In simple words, local loop unbundling is the method as per which the owners of the last mile copper (primarily the incumbent) are usually mandated to share their infrastructure with other licensed service providers wanting to provide broadband services.

Under shared unbundling, competitive providers have access to either voice or data portion of the line. Under bit stream access, the local loop operator installs high speed access links to its customers and allows competitive providers access to this link.

The regulator has broadly identified eleven main hurdles to growth that need to be addressed like high price for broadband, high cost of equipment, high taxes and duties, lack of locally relevant content among others. Prices for broadband in India are 1200 times higher than in Korea, said Trai chairman Pradip Baijal. Broadband has been defined as an always-on data connection with 256 kilo bits per second of data rate.

In order to increase broadband penetration via very small aperture satellites and direct-to-home, Trai has suggested open sky policy, removal of various restrictions on size of antenna and throughput. It has also suggested reductions in licence and spectrum fees. Moreover, the authority has called for delicensing of spectrum bands used for wireless broadband technologies like Wi-Fi and WiMax.

The Business Standard adds:

The Telecom Regulatory Authority of India (TRAI) has asked for a reduction of customs duty on optic fiber cables and other supporting equipments for broadband networks to 5 per cent, a five-year service tax holiday for internet service providers and setting up of a group of ministers to push e-governance in order to bring in a quantum jump in internet usage in the country.

TRAI chairman, Pradeep Baijal said yesterday that he was hopeful that if the Centre accepted these recommendations on accelerating growth of internet and broadband penetration in the country, the rates for internet usage would come down to Rs 300 to 400 per month per subscriber from the current Rs 700.

He told reporters that by 2010, the Authority expects the total number of internet subscribers to jump to 40 million which would translate into a penetration level of 3.4 per cent from the existing 0.4 per cent, in the country.

The recommendations would be submitted to the department of telecommunications. These include liberalising the cable television market, by making Direct to Home and VSAT platforms interactive. This would reduce the cost of these services and create an open sky policy in the sector.

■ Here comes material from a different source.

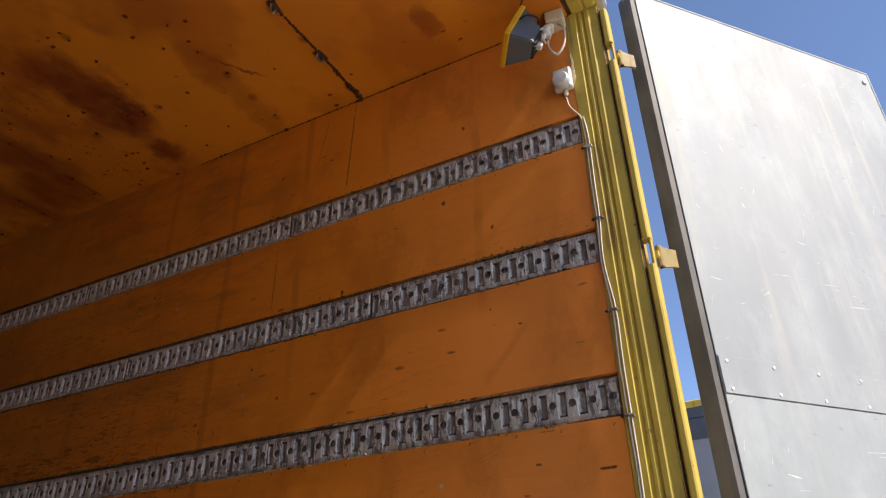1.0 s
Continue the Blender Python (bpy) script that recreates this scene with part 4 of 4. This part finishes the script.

The Hindu writes about the current scenario:

On the ground, Indian customers now have multiple options to the dial-up Internet connection:

  • BSNL’s Direct Internet Access Service (DIAS) delivers speeds between 128 KBPS and 2 MBPS at distances ranging from 2.5 kms and 5 km from digital telephone exchanges.

  • Dishnet (its Internet business is now part of VSNL/Tata Indicom) pioneered the use of the Asymmetric Digital Subscriber Line (ADSL) technology where a telephone wire delivers always-on Net connection even while normal voice calls are made.

  • Cable TV network has a lot of unused bandwidth and its use to deliver Internet was pioneered by players like Hathway, In2Cable, Sify and Asianet. However the cost of the special Cable modem has proved a disincentive and various players are still juggling pricing options.

  • Another option that is being tried in housing colonies in many metros by new entrants like ZeeNext is to provide bandwidth in bulk via leased line to neighbourhood servers and then extend it to the individual houses or offices by Ethernet CAT cable.

  • Sify Infoway led in proliferating the neighbourhood cybercafe, first with broadband wired connections and then with WiFi. Indians for the first time could wirelessly connect to the Net from their own laptops.

  • On April 26, Reliance Telecom joined global players like BT and France Telecom to become the latest members of the WiMax Forum, a 98 strong partnership of telecom companies who hope to promote the new broadband wireless standard 802.16, which is theoretically capable of delivering connectivity at up to 70 MBPS and at distance of up to 50 kms compared to the 1-11 MBPS and few hundred metre range of today’s widely used Wifi standard, 802.11b. Only other Indian member is Sify.